PROVIDED MATERIAL:

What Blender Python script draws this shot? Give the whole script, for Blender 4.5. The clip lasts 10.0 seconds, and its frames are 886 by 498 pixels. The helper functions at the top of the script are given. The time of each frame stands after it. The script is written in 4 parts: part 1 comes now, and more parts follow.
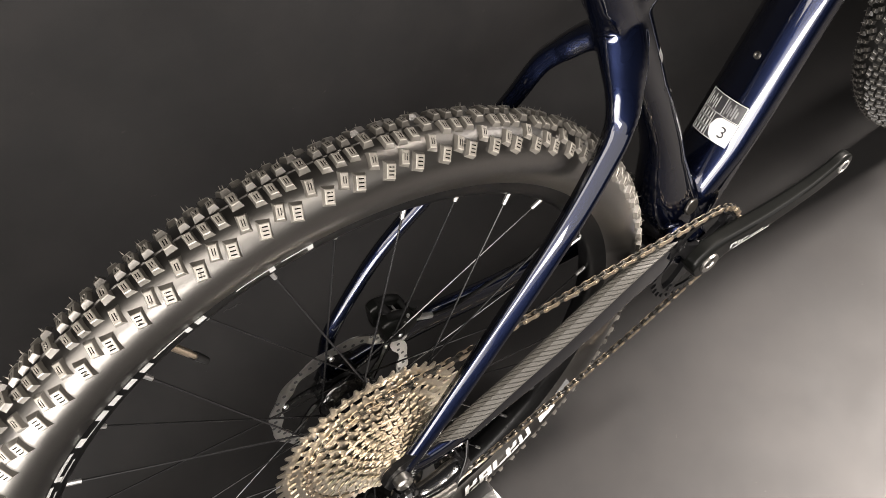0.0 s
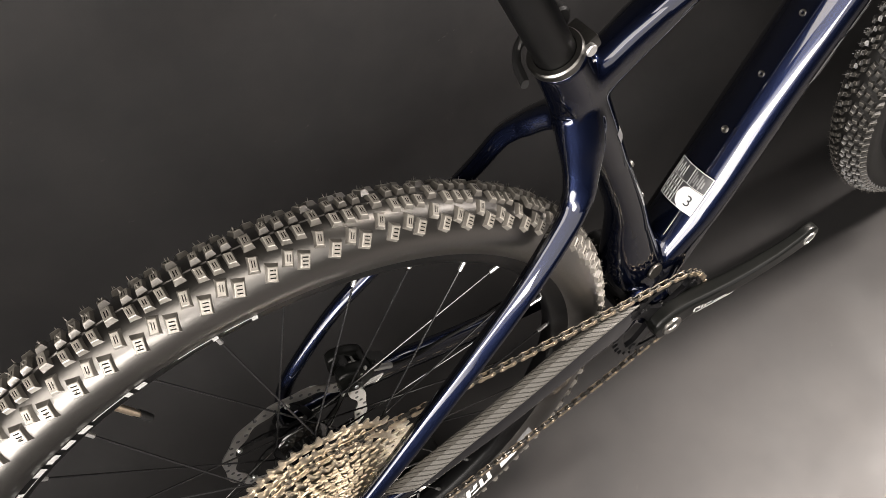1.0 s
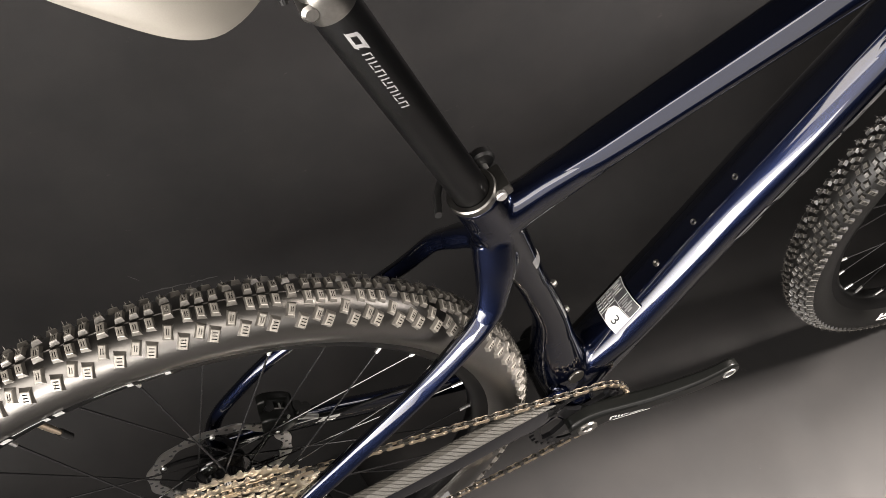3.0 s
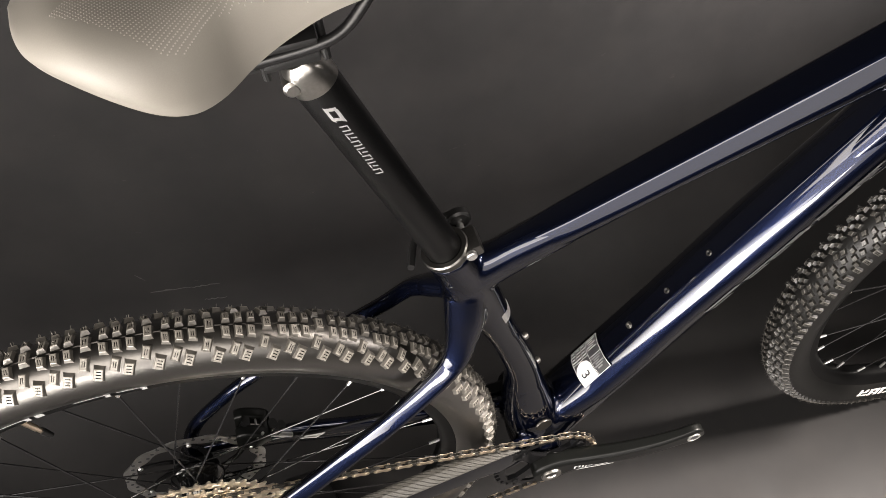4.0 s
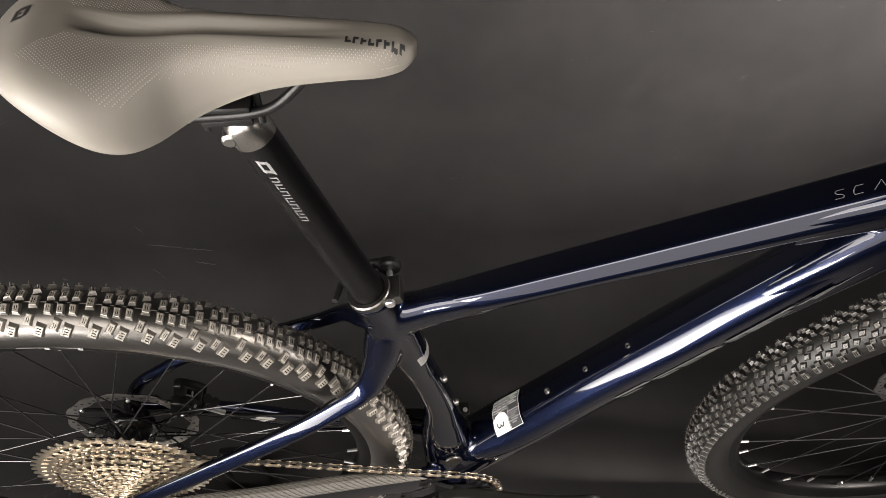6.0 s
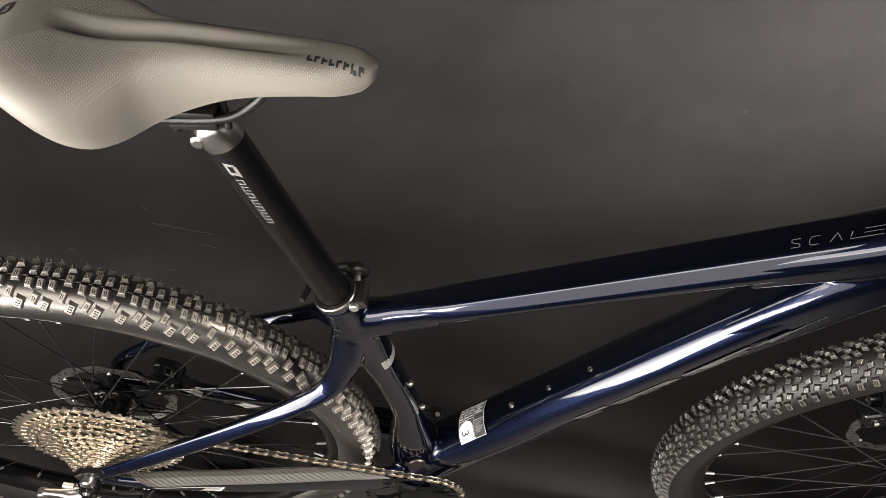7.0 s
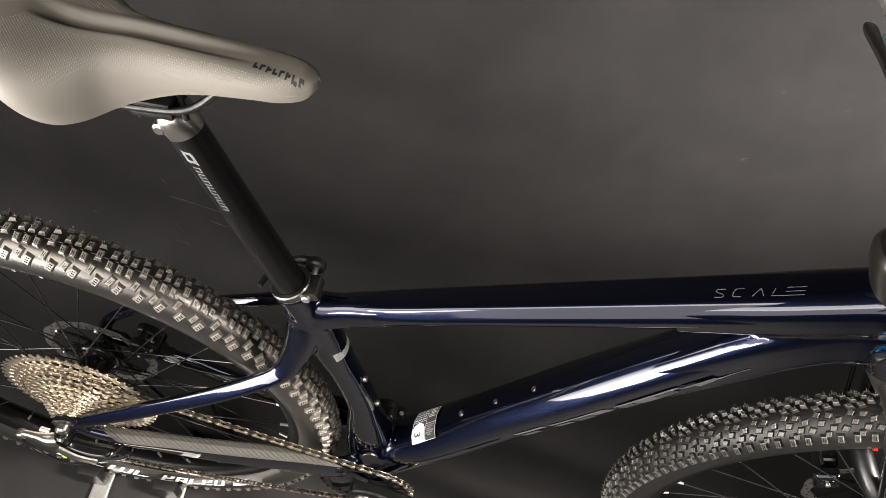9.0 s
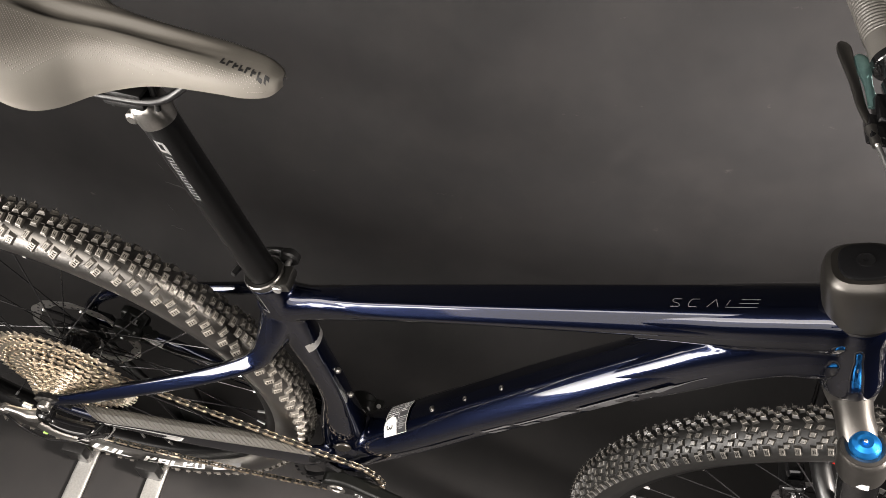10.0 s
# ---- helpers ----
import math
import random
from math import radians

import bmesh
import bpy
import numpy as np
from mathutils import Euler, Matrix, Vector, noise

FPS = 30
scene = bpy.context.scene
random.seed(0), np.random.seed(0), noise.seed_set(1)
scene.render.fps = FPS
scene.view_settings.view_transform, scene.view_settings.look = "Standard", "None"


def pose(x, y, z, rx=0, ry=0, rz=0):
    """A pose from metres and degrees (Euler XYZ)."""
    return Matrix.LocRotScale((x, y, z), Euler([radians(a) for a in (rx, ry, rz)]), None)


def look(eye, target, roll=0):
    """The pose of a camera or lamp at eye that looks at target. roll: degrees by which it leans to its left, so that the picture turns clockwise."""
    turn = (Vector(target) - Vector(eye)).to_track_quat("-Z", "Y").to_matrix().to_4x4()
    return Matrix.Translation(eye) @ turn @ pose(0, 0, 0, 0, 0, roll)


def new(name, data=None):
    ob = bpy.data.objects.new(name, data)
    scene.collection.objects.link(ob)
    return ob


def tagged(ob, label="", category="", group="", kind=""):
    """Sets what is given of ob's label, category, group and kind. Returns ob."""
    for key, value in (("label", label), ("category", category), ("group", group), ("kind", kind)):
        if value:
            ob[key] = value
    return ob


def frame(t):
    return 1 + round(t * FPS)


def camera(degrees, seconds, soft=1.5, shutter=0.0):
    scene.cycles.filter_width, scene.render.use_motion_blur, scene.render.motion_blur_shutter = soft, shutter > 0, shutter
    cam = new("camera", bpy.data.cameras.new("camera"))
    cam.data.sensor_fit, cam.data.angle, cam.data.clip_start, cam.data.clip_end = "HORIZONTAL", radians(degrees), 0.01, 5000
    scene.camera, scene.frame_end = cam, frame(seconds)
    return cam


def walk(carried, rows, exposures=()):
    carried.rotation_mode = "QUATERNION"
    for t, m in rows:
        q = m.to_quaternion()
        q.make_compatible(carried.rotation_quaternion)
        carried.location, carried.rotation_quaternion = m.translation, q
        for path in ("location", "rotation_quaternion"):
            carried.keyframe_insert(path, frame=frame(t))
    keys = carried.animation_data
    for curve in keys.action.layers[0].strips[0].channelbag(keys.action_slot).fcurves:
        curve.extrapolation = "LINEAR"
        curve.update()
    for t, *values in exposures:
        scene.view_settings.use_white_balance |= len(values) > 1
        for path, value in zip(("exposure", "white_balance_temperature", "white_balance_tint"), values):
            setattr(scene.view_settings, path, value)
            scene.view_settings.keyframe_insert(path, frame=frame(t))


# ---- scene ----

THE TASK: Repeat the material above in full and unchanged, minus its images.

EXERCISE ANSWER:
What Blender Python script draws this shot? Give the whole script, for Blender 4.5. The clip lasts 10.0 seconds, and its frames are 886 by 498 pixels. The helper functions at the top of the script are given. The time of each frame stands after it. The script is written in 4 parts: part 1 comes now, and more parts follow.
0.0 s
1.0 s
3.0 s
4.0 s
6.0 s
7.0 s
9.0 s
10.0 s
# ---- helpers ----
import math
import random
from math import radians

import bmesh
import bpy
import numpy as np
from mathutils import Euler, Matrix, Vector, noise

FPS = 30
scene = bpy.context.scene
random.seed(0), np.random.seed(0), noise.seed_set(1)
scene.render.fps = FPS
scene.view_settings.view_transform, scene.view_settings.look = "Standard", "None"


def pose(x, y, z, rx=0, ry=0, rz=0):
    """A pose from metres and degrees (Euler XYZ)."""
    return Matrix.LocRotScale((x, y, z), Euler([radians(a) for a in (rx, ry, rz)]), None)


def look(eye, target, roll=0):
    """The pose of a camera or lamp at eye that looks at target. roll: degrees by which it leans to its left, so that the picture turns clockwise."""
    turn = (Vector(target) - Vector(eye)).to_track_quat("-Z", "Y").to_matrix().to_4x4()
    return Matrix.Translation(eye) @ turn @ pose(0, 0, 0, 0, 0, roll)


def new(name, data=None):
    ob = bpy.data.objects.new(name, data)
    scene.collection.objects.link(ob)
    return ob


def tagged(ob, label="", category="", group="", kind=""):
    """Sets what is given of ob's label, category, group and kind. Returns ob."""
    for key, value in (("label", label), ("category", category), ("group", group), ("kind", kind)):
        if value:
            ob[key] = value
    return ob


def frame(t):
    return 1 + round(t * FPS)


def camera(degrees, seconds, soft=1.5, shutter=0.0):
    scene.cycles.filter_width, scene.render.use_motion_blur, scene.render.motion_blur_shutter = soft, shutter > 0, shutter
    cam = new("camera", bpy.data.cameras.new("camera"))
    cam.data.sensor_fit, cam.data.angle, cam.data.clip_start, cam.data.clip_end = "HORIZONTAL", radians(degrees), 0.01, 5000
    scene.camera, scene.frame_end = cam, frame(seconds)
    return cam


def walk(carried, rows, exposures=()):
    carried.rotation_mode = "QUATERNION"
    for t, m in rows:
        q = m.to_quaternion()
        q.make_compatible(carried.rotation_quaternion)
        carried.location, carried.rotation_quaternion = m.translation, q
        for path in ("location", "rotation_quaternion"):
            carried.keyframe_insert(path, frame=frame(t))
    keys = carried.animation_data
    for curve in keys.action.layers[0].strips[0].channelbag(keys.action_slot).fcurves:
        curve.extrapolation = "LINEAR"
        curve.update()
    for t, *values in exposures:
        scene.view_settings.use_white_balance |= len(values) > 1
        for path, value in zip(("exposure", "white_balance_temperature", "white_balance_tint"), values):
            setattr(scene.view_settings, path, value)
            scene.view_settings.keyframe_insert(path, frame=frame(t))


# ---- scene ----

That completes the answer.